↓↓↓
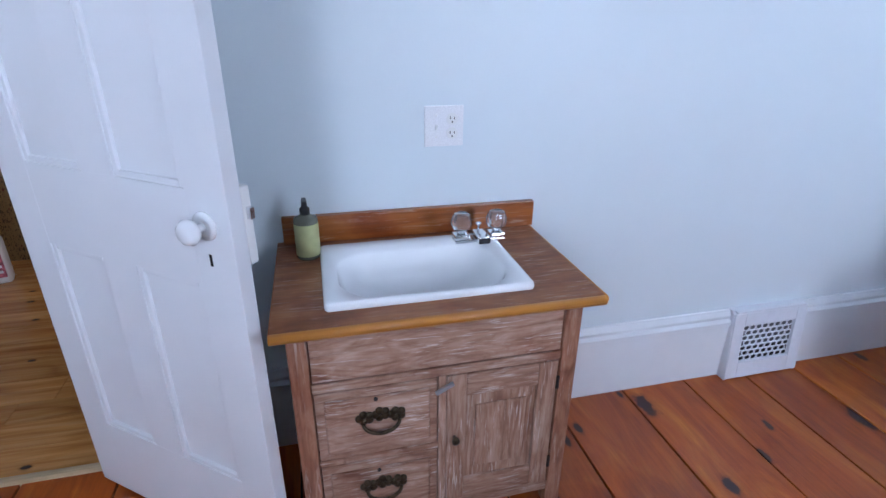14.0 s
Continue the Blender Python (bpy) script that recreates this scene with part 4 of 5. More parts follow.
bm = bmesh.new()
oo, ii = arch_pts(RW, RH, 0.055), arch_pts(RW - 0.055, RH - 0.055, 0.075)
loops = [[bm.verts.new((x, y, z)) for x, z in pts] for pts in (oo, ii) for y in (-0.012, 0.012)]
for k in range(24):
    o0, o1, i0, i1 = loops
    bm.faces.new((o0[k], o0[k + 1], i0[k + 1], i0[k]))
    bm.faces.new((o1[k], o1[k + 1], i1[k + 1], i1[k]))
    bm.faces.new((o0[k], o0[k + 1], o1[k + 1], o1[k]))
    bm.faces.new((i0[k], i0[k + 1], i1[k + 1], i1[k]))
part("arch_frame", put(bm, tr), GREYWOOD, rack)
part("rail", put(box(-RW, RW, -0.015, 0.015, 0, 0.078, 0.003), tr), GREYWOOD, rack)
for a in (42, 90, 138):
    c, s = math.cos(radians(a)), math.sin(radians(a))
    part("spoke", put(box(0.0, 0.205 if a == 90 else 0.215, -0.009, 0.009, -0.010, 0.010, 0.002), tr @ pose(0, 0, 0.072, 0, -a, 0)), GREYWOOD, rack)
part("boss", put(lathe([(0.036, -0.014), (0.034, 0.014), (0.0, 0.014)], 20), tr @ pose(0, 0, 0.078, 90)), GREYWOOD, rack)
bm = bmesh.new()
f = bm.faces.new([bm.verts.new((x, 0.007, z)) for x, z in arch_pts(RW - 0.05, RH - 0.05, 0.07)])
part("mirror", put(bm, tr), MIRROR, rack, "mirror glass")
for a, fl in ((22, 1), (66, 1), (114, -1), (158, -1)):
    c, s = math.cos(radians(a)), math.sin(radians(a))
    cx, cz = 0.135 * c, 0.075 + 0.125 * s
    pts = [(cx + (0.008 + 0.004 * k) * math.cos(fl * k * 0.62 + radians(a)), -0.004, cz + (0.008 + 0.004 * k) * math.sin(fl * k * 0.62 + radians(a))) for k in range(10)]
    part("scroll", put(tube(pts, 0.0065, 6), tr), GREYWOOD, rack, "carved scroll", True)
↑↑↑
◆ The task ◆
The data above needs to be retyped exactly, with the images left out.

◆ Response to the task ◆
14.0 s
Continue the Blender Python (bpy) script that recreates this scene with part 4 of 5. More parts follow.
bm = bmesh.new()
oo, ii = arch_pts(RW, RH, 0.055), arch_pts(RW - 0.055, RH - 0.055, 0.075)
loops = [[bm.verts.new((x, y, z)) for x, z in pts] for pts in (oo, ii) for y in (-0.012, 0.012)]
for k in range(24):
    o0, o1, i0, i1 = loops
    bm.faces.new((o0[k], o0[k + 1], i0[k + 1], i0[k]))
    bm.faces.new((o1[k], o1[k + 1], i1[k + 1], i1[k]))
    bm.faces.new((o0[k], o0[k + 1], o1[k + 1], o1[k]))
    bm.faces.new((i0[k], i0[k + 1], i1[k + 1], i1[k]))
part("arch_frame", put(bm, tr), GREYWOOD, rack)
part("rail", put(box(-RW, RW, -0.015, 0.015, 0, 0.078, 0.003), tr), GREYWOOD, rack)
for a in (42, 90, 138):
    c, s = math.cos(radians(a)), math.sin(radians(a))
    part("spoke", put(box(0.0, 0.205 if a == 90 else 0.215, -0.009, 0.009, -0.010, 0.010, 0.002), tr @ pose(0, 0, 0.072, 0, -a, 0)), GREYWOOD, rack)
part("boss", put(lathe([(0.036, -0.014), (0.034, 0.014), (0.0, 0.014)], 20), tr @ pose(0, 0, 0.078, 90)), GREYWOOD, rack)
bm = bmesh.new()
f = bm.faces.new([bm.verts.new((x, 0.007, z)) for x, z in arch_pts(RW - 0.05, RH - 0.05, 0.07)])
part("mirror", put(bm, tr), MIRROR, rack, "mirror glass")
for a, fl in ((22, 1), (66, 1), (114, -1), (158, -1)):
    c, s = math.cos(radians(a)), math.sin(radians(a))
    cx, cz = 0.135 * c, 0.075 + 0.125 * s
    pts = [(cx + (0.008 + 0.004 * k) * math.cos(fl * k * 0.62 + radians(a)), -0.004, cz + (0.008 + 0.004 * k) * math.sin(fl * k * 0.62 + radians(a))) for k in range(10)]
    part("scroll", put(tube(pts, 0.0065, 6), tr), GREYWOOD, rack, "carved scroll", True)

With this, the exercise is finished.